Long, long ago when Venice was the seat of power and the might that spread beyond its known world. Venetian citizens fearlessly set sail to conquer exotic market towns, in unexplored directions to trade the most rare and valuable substances… gold, incense, spices, scents… Drawn by stories of the beautiful, exciting regions conquered, others hurried to sail, into life, into the unknown. Amongst these brave explorers where three Meneghello brothers who sought to find a new home away from their Venetian lagoon.
One chose Boka as his new homeland, one went to Split, and the third Matteo discovered the fragrant and warm island of Hvar.

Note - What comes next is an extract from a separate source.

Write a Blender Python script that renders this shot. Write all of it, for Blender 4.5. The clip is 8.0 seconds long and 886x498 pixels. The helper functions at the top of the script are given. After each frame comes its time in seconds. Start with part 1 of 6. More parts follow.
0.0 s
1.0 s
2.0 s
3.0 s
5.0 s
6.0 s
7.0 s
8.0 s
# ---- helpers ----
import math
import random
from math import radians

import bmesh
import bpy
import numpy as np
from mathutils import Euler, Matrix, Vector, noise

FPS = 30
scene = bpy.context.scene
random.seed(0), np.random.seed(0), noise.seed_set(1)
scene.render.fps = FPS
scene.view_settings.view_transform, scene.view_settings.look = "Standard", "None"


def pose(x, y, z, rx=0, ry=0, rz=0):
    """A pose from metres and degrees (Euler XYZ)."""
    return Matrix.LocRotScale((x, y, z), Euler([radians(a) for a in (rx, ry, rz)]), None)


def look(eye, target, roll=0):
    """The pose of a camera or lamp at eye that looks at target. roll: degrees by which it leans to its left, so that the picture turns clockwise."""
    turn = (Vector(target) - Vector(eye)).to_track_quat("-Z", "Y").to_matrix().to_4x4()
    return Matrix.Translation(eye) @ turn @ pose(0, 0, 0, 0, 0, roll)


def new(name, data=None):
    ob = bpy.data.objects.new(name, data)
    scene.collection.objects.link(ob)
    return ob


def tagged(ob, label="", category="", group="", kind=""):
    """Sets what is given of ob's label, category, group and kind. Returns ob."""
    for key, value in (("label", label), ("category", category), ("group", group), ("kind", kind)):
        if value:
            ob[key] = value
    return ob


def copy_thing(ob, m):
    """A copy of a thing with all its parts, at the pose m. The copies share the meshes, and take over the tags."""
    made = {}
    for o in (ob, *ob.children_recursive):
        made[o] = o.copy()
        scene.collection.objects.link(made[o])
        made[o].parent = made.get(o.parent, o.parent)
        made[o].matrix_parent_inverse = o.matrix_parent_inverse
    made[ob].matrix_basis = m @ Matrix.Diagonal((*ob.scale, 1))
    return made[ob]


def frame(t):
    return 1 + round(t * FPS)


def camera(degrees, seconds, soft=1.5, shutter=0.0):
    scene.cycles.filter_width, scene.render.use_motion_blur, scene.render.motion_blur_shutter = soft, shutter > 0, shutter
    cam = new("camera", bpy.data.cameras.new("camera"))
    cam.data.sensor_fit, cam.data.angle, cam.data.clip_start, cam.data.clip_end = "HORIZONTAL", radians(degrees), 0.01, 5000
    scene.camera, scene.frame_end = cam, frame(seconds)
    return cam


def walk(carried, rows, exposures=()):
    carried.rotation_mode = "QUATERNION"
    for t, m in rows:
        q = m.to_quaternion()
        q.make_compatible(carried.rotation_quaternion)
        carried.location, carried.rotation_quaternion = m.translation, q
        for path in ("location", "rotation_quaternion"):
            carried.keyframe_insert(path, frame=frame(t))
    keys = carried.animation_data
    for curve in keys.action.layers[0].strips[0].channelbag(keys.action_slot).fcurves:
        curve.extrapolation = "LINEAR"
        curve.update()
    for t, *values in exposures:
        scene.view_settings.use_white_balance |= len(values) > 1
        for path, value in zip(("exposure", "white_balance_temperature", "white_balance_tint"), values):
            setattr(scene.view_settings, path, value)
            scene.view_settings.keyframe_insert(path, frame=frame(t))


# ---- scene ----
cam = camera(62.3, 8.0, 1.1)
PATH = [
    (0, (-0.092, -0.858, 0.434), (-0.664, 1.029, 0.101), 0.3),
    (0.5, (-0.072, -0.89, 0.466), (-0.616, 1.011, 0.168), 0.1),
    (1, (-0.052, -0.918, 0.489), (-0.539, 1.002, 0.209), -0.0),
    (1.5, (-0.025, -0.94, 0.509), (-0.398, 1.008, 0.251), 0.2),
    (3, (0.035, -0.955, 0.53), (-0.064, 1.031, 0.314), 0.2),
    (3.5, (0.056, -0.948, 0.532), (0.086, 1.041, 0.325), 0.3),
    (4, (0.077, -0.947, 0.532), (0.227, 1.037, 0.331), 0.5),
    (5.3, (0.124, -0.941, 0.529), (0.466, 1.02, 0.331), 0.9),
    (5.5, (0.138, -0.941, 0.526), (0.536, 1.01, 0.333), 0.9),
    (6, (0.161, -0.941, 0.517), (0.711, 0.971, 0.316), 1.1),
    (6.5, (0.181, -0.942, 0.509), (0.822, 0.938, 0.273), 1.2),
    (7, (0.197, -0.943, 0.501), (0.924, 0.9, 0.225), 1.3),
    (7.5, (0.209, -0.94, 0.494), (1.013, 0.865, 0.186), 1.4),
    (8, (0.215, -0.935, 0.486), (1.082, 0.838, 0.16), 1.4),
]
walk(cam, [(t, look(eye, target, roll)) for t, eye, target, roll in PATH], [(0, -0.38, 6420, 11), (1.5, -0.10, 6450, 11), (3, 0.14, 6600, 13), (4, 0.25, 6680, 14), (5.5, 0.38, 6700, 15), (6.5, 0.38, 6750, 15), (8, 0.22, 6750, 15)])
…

Matteo Meneghello, out of love for his inamorata, bought a big estate on the bare island of Saint Klement, off the island of Hvar. Burnt by sun and wind it was a remote location and not easily accessible.

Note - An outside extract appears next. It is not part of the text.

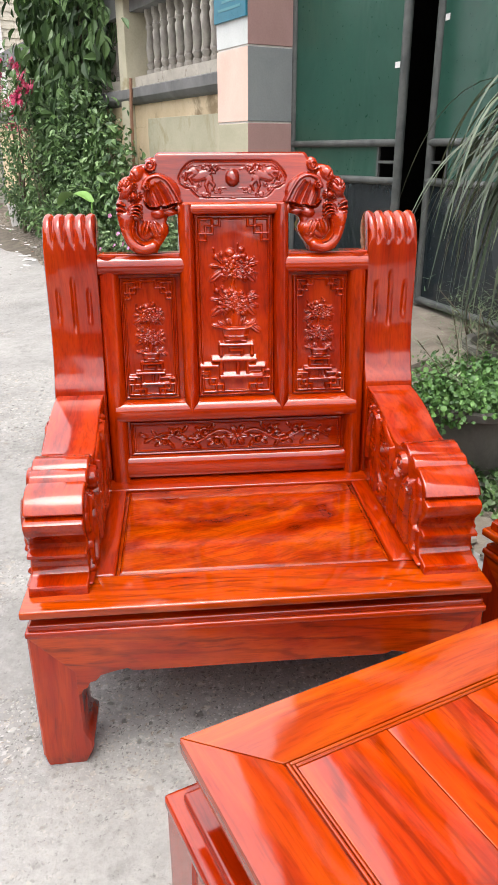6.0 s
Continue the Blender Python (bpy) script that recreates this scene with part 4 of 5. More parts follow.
        for k in range(4):
            R.line(C([(0.250 - 0.003 * k, 1.020 + 0.0085 * k), (0.236 - 0.002 * k, 1.034 + 0.0070 * k), (0.222 - 0.002 * k, 1.032 + 0.0075 * k), (0.212, 1.022 + 0.0085 * k)], 4), (0.0046, 0.0030), 0.0165)
        # thick curl
        R.line(C([(0.252, 1.024), (0.254, 1.000), (0.246, 0.978), (0.230, 0.964), (0.210, 0.958), (0.190, 0.964)]), (0.0240, 0.0150), 0.0185)
        R.line(C([(0.231, 1.018), (0.234, 0.996), (0.226, 0.978), (0.210, 0.970)]), (0.0040, 0.0030), 0.0190)
        R.cut(C([(0.226, 1.018), (0.228, 0.997), (0.220, 0.982), (0.205, 0.975), (0.192, 0.982)]), 0.0030, 0.0090)
        for k in range(6):
            a = 0.30 - k * 0.30
            R.cut(S([(0.220 + 0.037 * math.cos(a), 0.995 + 0.036 * math.sin(a)), (0.220 + 0.054 * math.cos(a), 0.995 + 0.050 * math.sin(a))]), 0.0012, 0.0026)
        # curled leaves inside the curl
        D(0.206, 1.004, 0.024, 0.012, 0.0160, 1.9, 0.35)
        D(0.182, 1.000, 0.026, 0.016, 0.0165, 1.2, 0.30)
        D(0.168, 0.998, 0.018, 0.011, 0.0150, 1.5, 0.25)
        for k in range(3):
            R.cut(C([(0.204 - 0.010 * k, 1.020 - 0.003 * k), (0.198 - 0.010 * k, 1.004 - 0.003 * k), (0.190 - 0.008 * k, 0.990)], 3), 0.0012, 0.0035)
    R.h = R.h - np.minimum(R.dent, 0.8 * R.h)
    R.h = base + 1.25 * R.h
    v = R.mesh(lambda X, Z: yb(Z) + 0.0, 0.045, outline)
    return v


def scroll_post(x0, x1):
    """Side post: leaning, rolled over at the top, with flutes and three slits cut into its face."""
    prof = smooth_line([(y, z, 0) for y, z in ((0.552, 0.385), (0.552, 0.50), (0.553, 0.62), (0.572, 0.665), (0.586, 0.715), (0.594, 0.77), (0.597, 0.83), (0.599, 0.90), (0.602, 0.955), (0.606, 0.985), (0.616, 1.008), (0.636, 1.027), (0.662, 1.035), (0.682, 1.028), (0.697, 1.01), (0.700, 0.988), (0.690, 0.962), (0.672, 0.940), (0.662, 0.89), (0.658, 0.80), (0.650, 0.71), (0.622, 0.63), (0.604, 0.56), (0.598, 0.385))], 5)
    # finer steps
    pts = []
    for a, b in zip(prof, prof[1:]):
        m = max(1, int((b - a).length / 0.006))
        pts += [a + (b - a) * k / m for k in range(m)]
    pts.append(prof[-1])
    nx = 52
    verts, faces = [], []
    cx, w = (x0 + x1) / 2, (x1 - x0)
    for i, p in enumerate(pts):
        a, b = pts[max(i - 1, 0)], pts[min(i + 1, len(pts) - 1)]
        d = (b - a).normalized()
        nrm = Vector((-d.y, d.x))
        on_top = p.z == 0 and p.y > 0.962 and p.x < 0.702
        for k in range(nx + 1):
            x = x0 + w * k / nx
            s = (x - x0) / w
            cut = 0.0
            if on_top:
                fade = min(1.0, (p.y - 0.962) / 0.022) if p.x < 0.65 else 1.0
                cut = 0.0085 * fade * (1 - abs(math.sin(math.pi * s * 5)) ** 0.55)
            elif p.x < 0.65:
                for c, za, zb in ((-0.036, 0.792, 0.872), (0.0, 0.768, 0.898), (0.036, 0.792, 0.872)):
                    if za < p.y < zb:
                        q = abs(x - cx - c) / 0.0062
                        e = min(1.0, (p.y - za) / 0.012, (zb - p.y) / 0.012)
                        cut = max(cut, 0.006 * e * max(0.0, 1 - q * q))
            edge = min(s, 1 - s) * w
            if edge < 0.004:
                cut += 0.004 - math.sqrt(max(0.0, 0.004 ** 2 - (0.004 - edge) ** 2))
            verts.append((x, p.x - nrm.x * cut, p.y - nrm.y * cut))
    m = len(pts)
    for i in range(m - 1):
        for k in range(nx):
            a = i * (nx + 1) + k
            faces.append((a, a + 1, a + nx + 2, a + nx + 1))
    faces.append([i * (nx + 1) for i in range(m)])
    faces.append([i * (nx + 1) + nx for i in range(m)][::-1])
    bottom = list(range(nx + 1)) + [(m - 1) * (nx + 1) + k for k in range(nx, -1, -1)]
    faces.append(bottom[::-1])
    return verts, [], faces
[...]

It was given the name of Palmižana.

In the first decades of the 20th century, Professor Eugen Meneghello, one of Matteo’s heirs, started an organized forestation of plants and many exotic specimens, creating what has now become an exemplary botanical garden of his great estate. He turned the stone waste he found into a high quality and carefully tended arboretum, and in the house built in 1820, he opened a guesthouse, which he called Palmižana Palace. The professor understood that people would come flocking to his botanical paradise, not in order to feel at home there, but to find everything that was missing at home. He let them sail, took them on nocturnal fishing trips and on hunting parties. Then on Palmižana they drank the far-famed organic champagne of the professor, and evening balls were organized. The Meneghello Palace was thus increasingly found in the guidebooks of the world, with the obligatory admonition that one could not approach Palmižana without the prior consent of the owner. From the founding of his guesthouse, Eugen Meneghello kept a visitors’ book, most of them were very well-educated globetrotters, and they did not find it hard to understand that on Palmižana there was no fight with nature, rather harmonisation with it.